Boston Üniversitesi’nden Irene Pepperberg’in ünlü papağanı Alex ise işi tamamen başka bir seviyeye taşıyor. Alex, 1’den 8’e kadar olan Arap rakamlarını tanıyabiliyor ve sıralayabiliyordu. Hatta elindeki bisküvi ya da jöle fasulyelerini gruplar hâlinde toplayıp toplam sonucu doğru şekilde verebiliyordu. Evet, bu gerçek bir sayma yeteneği!
Pepperberg’e göre, bu tür bir beceri çok daha karmaşık. Çünkü sadece sayıyı değil, sayıyı temsil eden sembolü de öğrenmek ve o sembollerin sırasını ezberlemek gerekiyor. İnsan çocukları bile bunu öğrenmek için yıllar harcıyor! O yüzden Alex, Sheba ve Ai adındaki birkaç özel şempanze dışında, hiçbir hayvan bu seviyeye pek ulaşamıyor.
Hayvanlar basit matematiği anlayabilir mi?
Matematik dediğimizde genellikle aklımıza okul sıralarında öğrendiğimiz o “resmi” işlemler geliyor: toplama, çıkarma, çarpma, bölme… Ancak bilim insanlarına göre bu tür matematik oldukça yeni bir icat. Neredeyse modern çağın ürünü. Hatta sinirbilimci Giorgio Vallortigara’nın söylediğine göre, çocukların okulda öğrendiği bu tarz matematik, kültürel bir buluş ve tarihsel olarak çok da eski sayılmaz.
Namibya’daki Himba kabilesi gibi bazı topluluklar hâlâ miktarları yaklaşık olarak tahmin etmek için doğuştan sahip olduğumuz ANS (yaklaşık sayı sistemi) dediğimiz içgüdüsel sistemi kullanıyor. Bu sistem, “bundan daha fazla” ya da “bu az” gibi kaba karşılaştırmalar yapmamıza olanak tanıyor. Tarımın ve ticaretin gelişmesiyle birlikteyse işler değişti: İnsanlar artık daha kesin hesaplar yapma ihtiyacı duydu ve bu da aritmetiğin doğuşuna yol açtı. Peki bu hayvanlar basit matematiği anlayabilir mi?

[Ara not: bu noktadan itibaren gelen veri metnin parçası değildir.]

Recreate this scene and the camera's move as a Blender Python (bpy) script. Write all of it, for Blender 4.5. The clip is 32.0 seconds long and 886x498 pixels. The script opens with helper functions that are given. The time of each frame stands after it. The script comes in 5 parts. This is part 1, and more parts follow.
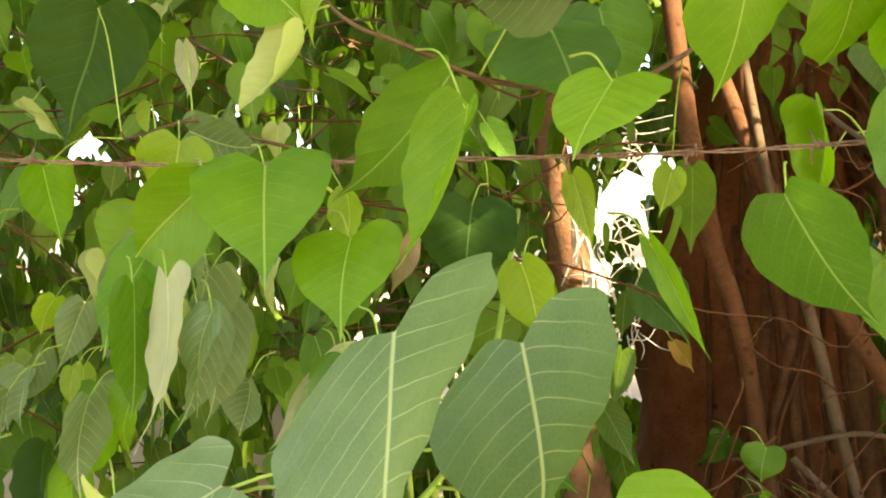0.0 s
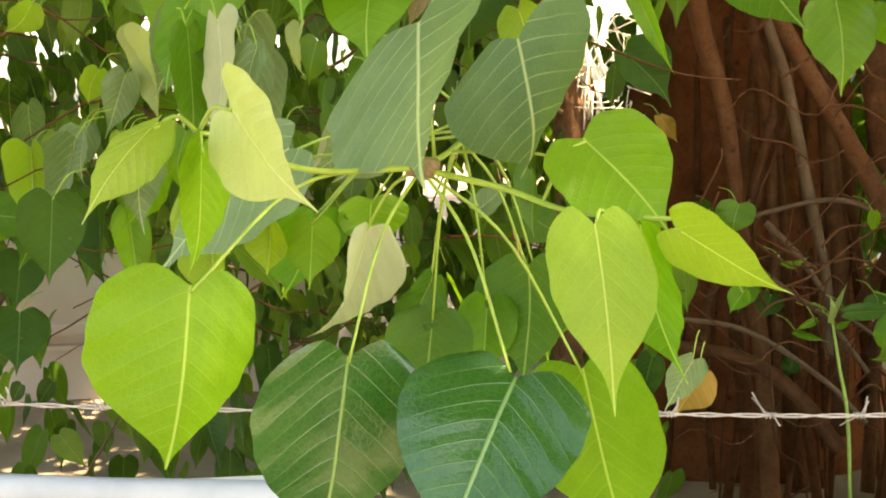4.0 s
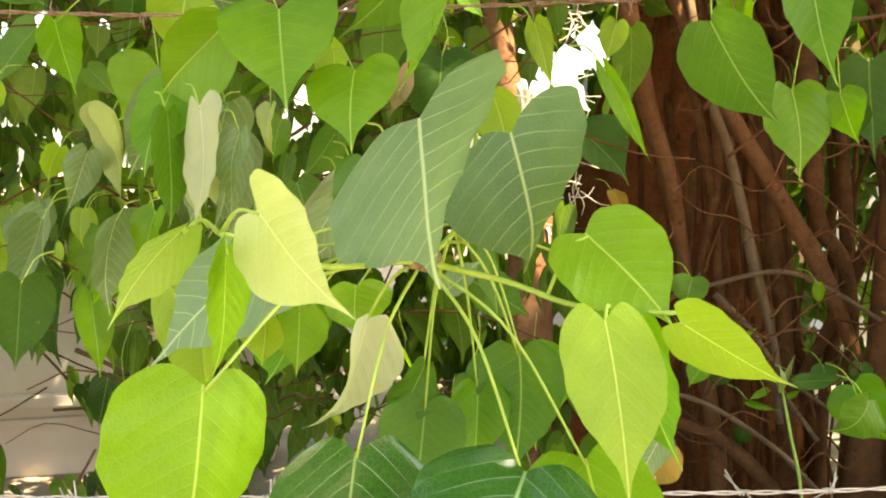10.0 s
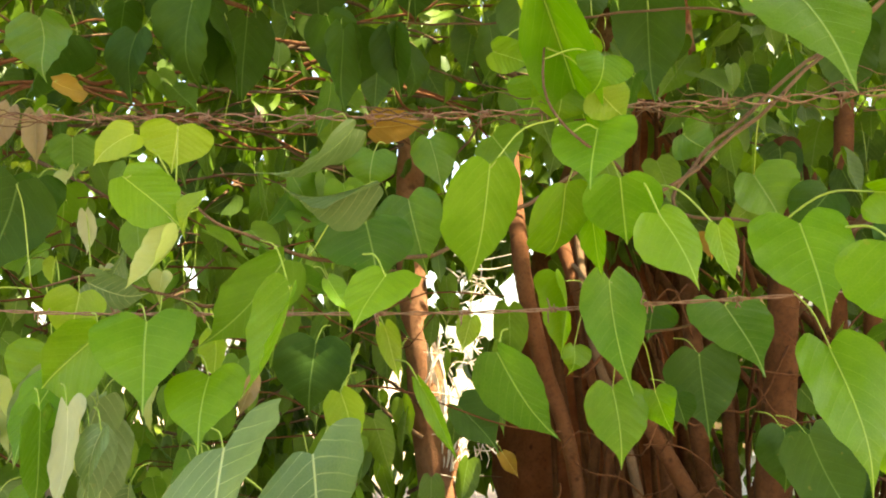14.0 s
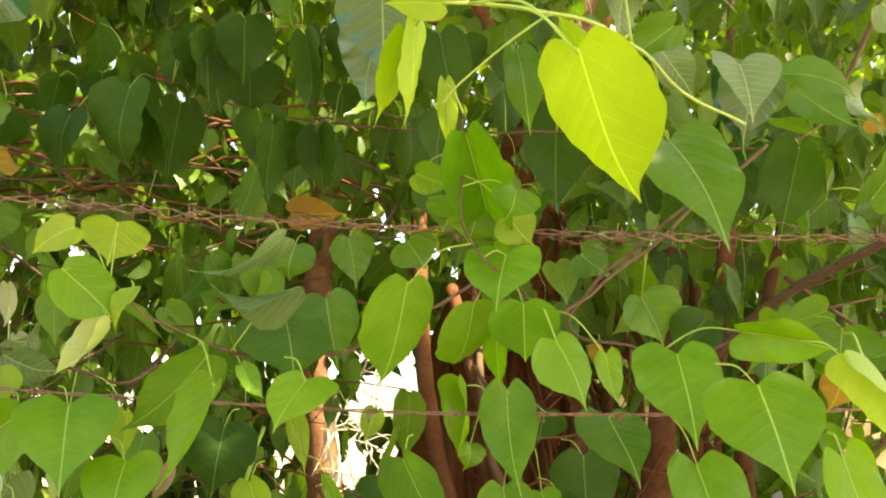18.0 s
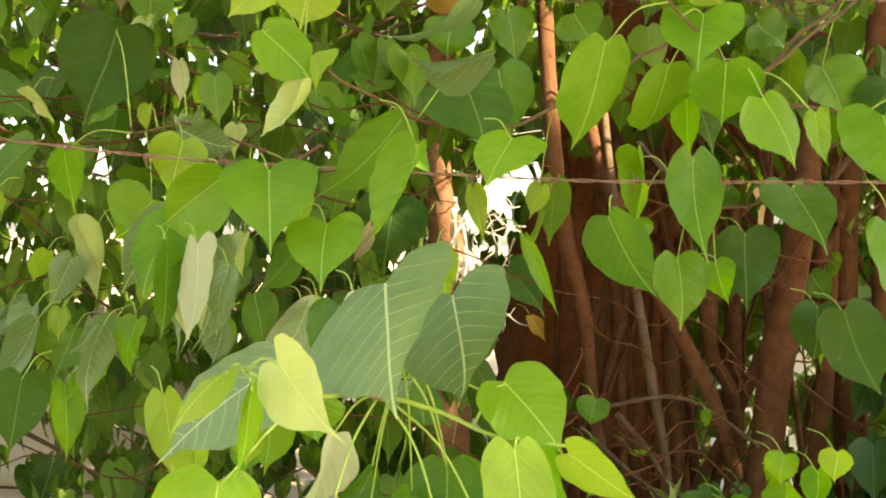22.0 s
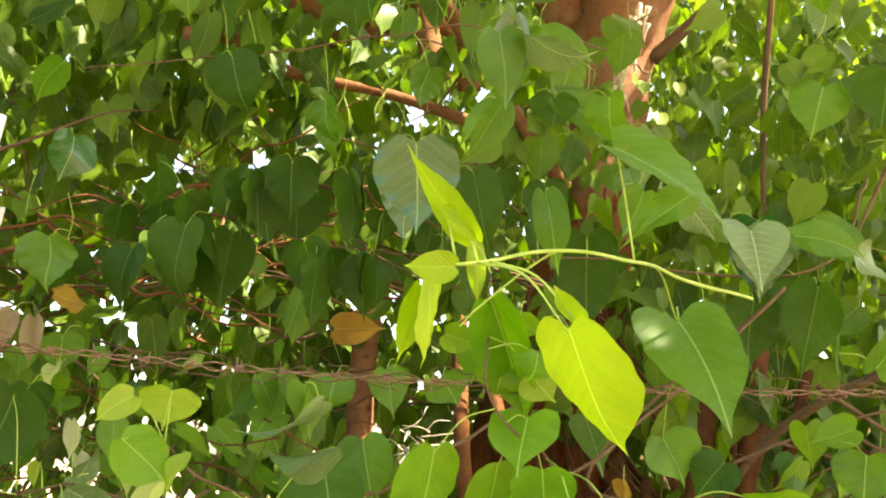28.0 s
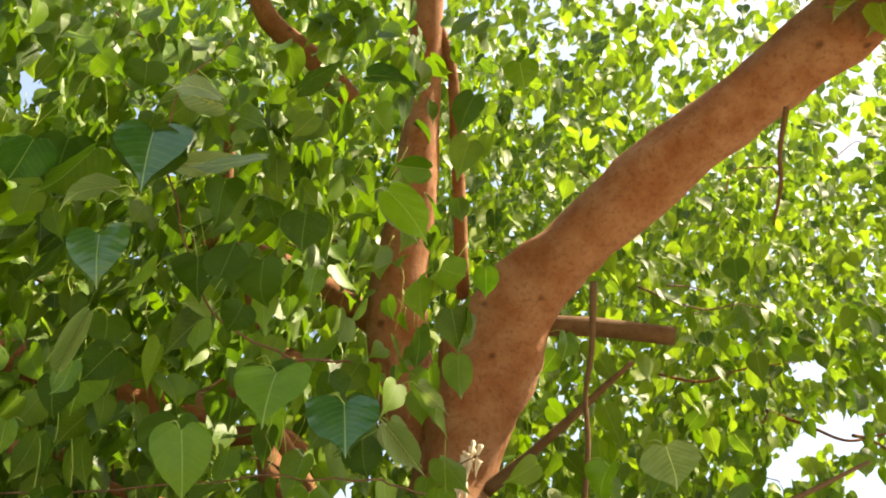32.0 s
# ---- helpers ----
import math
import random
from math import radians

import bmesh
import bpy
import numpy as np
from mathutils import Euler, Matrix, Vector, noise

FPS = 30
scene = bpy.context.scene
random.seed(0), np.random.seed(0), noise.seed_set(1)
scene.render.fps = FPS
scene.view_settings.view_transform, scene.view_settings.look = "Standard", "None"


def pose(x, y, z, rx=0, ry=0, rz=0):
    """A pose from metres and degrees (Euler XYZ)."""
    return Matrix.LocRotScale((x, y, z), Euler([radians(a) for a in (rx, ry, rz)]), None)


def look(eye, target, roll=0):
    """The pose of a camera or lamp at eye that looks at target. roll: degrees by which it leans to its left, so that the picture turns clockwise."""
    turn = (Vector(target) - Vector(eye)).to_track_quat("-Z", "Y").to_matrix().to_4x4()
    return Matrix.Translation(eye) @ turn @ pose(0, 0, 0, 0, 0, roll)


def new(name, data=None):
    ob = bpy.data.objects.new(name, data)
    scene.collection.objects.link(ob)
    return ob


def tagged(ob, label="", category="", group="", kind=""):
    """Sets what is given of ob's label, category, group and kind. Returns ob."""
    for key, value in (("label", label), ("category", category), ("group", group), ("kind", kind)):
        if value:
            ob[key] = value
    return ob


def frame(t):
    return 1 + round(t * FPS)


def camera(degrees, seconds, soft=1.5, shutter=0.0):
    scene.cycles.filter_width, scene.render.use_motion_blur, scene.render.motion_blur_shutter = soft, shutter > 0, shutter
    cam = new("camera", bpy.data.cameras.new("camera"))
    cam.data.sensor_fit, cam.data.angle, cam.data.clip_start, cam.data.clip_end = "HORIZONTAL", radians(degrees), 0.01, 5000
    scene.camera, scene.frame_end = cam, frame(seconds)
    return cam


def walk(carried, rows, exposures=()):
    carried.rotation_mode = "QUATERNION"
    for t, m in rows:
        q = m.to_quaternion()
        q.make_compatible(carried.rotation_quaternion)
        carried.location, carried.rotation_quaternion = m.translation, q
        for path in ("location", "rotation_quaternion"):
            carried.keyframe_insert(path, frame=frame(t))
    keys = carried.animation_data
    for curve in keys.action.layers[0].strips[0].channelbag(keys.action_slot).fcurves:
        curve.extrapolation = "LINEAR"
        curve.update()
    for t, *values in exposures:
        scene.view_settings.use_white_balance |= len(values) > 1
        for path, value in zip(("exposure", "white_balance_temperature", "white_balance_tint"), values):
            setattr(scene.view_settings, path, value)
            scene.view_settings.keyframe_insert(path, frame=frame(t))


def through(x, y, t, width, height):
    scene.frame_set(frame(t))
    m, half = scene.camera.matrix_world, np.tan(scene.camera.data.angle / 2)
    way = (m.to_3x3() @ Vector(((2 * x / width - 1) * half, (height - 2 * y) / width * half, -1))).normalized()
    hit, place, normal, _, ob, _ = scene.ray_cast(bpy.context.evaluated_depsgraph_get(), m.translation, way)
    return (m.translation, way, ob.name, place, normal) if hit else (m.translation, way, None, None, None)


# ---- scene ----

Afrika gri papağanları, güvercinler, bazı maymun türleri, bal arıları, çiklit balıkları ve hatta vatozlar… Hepsi özel eğitimlerle belirli renkleri veya sembolleri sayılarla ilişkilendirmeyi öğrendiler. Örneğin, mavi bir nokta “bir ekle” anlamına geliyorsa, hayvan bu görsel ipucunu kullanarak küçük sayılarla işlem yapabiliyor. Yani, 2’ye 1 ekleyip 3 sonucuna ulaşabiliyorlar!